* **Stated exercise**: Transcribe the material from its first line onward, ending with the line that contains "what is given" and adding nothing beyond it.

—————

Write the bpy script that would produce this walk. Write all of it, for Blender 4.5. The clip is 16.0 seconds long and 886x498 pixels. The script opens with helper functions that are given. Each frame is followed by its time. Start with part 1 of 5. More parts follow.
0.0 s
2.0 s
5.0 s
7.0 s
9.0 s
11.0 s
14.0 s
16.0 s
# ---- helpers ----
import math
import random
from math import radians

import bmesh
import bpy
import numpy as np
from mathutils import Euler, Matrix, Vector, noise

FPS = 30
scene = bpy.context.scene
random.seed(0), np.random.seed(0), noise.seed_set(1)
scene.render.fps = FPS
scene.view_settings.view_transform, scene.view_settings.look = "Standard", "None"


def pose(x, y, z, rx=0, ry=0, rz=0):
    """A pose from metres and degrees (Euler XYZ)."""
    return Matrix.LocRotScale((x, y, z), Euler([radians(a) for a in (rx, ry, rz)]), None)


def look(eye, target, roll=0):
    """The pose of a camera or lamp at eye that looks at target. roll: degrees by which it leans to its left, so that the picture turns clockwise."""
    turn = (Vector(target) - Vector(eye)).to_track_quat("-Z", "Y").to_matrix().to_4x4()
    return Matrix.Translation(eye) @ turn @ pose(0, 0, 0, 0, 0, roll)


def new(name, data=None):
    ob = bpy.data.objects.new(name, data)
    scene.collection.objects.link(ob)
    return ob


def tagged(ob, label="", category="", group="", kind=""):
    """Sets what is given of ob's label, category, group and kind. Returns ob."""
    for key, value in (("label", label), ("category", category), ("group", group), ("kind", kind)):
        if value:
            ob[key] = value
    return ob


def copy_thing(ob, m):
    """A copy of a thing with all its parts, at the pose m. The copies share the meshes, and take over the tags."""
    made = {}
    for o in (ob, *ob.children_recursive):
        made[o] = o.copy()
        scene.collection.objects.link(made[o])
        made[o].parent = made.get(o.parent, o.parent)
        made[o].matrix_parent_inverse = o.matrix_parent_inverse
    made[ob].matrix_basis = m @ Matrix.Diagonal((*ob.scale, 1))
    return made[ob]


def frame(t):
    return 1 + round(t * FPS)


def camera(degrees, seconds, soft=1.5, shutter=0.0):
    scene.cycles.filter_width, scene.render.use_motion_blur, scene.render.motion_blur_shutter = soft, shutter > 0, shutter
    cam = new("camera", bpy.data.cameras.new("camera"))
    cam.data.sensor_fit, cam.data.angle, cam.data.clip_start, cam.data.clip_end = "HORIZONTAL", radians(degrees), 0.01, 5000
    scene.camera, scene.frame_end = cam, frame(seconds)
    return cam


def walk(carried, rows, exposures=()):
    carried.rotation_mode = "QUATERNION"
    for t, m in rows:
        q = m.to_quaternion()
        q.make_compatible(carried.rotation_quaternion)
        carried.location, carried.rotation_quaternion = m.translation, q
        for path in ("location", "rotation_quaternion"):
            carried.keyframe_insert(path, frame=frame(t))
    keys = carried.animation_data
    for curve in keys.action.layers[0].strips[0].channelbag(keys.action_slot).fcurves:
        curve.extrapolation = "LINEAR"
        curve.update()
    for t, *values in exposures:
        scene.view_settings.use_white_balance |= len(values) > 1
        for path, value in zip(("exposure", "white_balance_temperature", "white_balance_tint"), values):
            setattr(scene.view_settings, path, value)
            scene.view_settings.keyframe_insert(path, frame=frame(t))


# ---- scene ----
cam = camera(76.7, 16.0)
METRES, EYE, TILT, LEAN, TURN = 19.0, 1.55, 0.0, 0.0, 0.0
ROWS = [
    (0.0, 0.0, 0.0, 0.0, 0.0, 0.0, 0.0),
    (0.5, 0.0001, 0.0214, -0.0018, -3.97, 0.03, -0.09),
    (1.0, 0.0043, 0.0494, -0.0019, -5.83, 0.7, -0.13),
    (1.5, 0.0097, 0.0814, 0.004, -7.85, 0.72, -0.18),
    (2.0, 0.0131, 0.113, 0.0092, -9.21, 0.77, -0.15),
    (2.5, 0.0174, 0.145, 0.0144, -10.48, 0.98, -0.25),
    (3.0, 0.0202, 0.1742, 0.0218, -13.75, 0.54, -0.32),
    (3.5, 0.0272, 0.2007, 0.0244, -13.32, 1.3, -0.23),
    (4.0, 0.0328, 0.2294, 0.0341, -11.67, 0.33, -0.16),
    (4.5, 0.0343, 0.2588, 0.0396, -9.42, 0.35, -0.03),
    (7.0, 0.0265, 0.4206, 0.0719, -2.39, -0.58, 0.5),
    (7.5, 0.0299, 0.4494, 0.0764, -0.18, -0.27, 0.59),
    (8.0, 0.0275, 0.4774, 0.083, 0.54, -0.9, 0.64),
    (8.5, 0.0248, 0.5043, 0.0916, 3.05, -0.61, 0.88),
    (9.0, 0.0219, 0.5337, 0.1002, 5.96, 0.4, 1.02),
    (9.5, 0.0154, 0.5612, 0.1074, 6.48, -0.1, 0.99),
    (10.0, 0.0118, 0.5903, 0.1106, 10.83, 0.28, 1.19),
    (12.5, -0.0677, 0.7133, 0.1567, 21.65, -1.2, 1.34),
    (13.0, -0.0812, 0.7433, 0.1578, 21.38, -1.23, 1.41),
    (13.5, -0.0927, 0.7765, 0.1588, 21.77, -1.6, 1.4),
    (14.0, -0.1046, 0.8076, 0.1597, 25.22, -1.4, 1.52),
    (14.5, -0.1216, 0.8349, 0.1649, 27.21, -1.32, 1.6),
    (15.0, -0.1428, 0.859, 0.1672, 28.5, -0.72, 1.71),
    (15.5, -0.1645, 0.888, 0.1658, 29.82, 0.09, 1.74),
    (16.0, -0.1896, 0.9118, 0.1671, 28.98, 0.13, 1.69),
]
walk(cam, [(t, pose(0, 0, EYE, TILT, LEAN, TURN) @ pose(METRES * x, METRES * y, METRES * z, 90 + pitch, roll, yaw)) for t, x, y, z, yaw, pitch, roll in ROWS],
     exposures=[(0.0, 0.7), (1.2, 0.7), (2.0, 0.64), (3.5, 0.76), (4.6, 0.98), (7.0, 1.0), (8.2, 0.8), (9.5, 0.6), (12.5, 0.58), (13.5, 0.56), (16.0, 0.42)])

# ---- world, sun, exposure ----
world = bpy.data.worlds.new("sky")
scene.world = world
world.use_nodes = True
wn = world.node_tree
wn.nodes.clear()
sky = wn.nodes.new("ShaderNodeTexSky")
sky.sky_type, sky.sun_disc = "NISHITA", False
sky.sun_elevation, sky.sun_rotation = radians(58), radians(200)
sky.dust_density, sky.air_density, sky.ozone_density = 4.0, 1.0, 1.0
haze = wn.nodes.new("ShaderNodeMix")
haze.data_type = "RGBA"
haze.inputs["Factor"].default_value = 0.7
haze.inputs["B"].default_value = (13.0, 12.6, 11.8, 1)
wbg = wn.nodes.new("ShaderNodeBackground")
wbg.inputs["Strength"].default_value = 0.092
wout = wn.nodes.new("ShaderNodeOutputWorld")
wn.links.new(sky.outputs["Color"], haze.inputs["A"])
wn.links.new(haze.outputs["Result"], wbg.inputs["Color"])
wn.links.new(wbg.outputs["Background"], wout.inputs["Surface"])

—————

* **Answer to the problem**:
Write the bpy script that would produce this walk. Write all of it, for Blender 4.5. The clip is 16.0 seconds long and 886x498 pixels. The script opens with helper functions that are given. Each frame is followed by its time. Start with part 1 of 5. More parts follow.
0.0 s
2.0 s
5.0 s
7.0 s
9.0 s
11.0 s
14.0 s
16.0 s
# ---- helpers ----
import math
import random
from math import radians

import bmesh
import bpy
import numpy as np
from mathutils import Euler, Matrix, Vector, noise

FPS = 30
scene = bpy.context.scene
random.seed(0), np.random.seed(0), noise.seed_set(1)
scene.render.fps = FPS
scene.view_settings.view_transform, scene.view_settings.look = "Standard", "None"


def pose(x, y, z, rx=0, ry=0, rz=0):
    """A pose from metres and degrees (Euler XYZ)."""
    return Matrix.LocRotScale((x, y, z), Euler([radians(a) for a in (rx, ry, rz)]), None)


def look(eye, target, roll=0):
    """The pose of a camera or lamp at eye that looks at target. roll: degrees by which it leans to its left, so that the picture turns clockwise."""
    turn = (Vector(target) - Vector(eye)).to_track_quat("-Z", "Y").to_matrix().to_4x4()
    return Matrix.Translation(eye) @ turn @ pose(0, 0, 0, 0, 0, roll)


def new(name, data=None):
    ob = bpy.data.objects.new(name, data)
    scene.collection.objects.link(ob)
    return ob


def tagged(ob, label="", category="", group="", kind=""):
    """Sets what is given of ob's label, category, group and kind. Returns ob."""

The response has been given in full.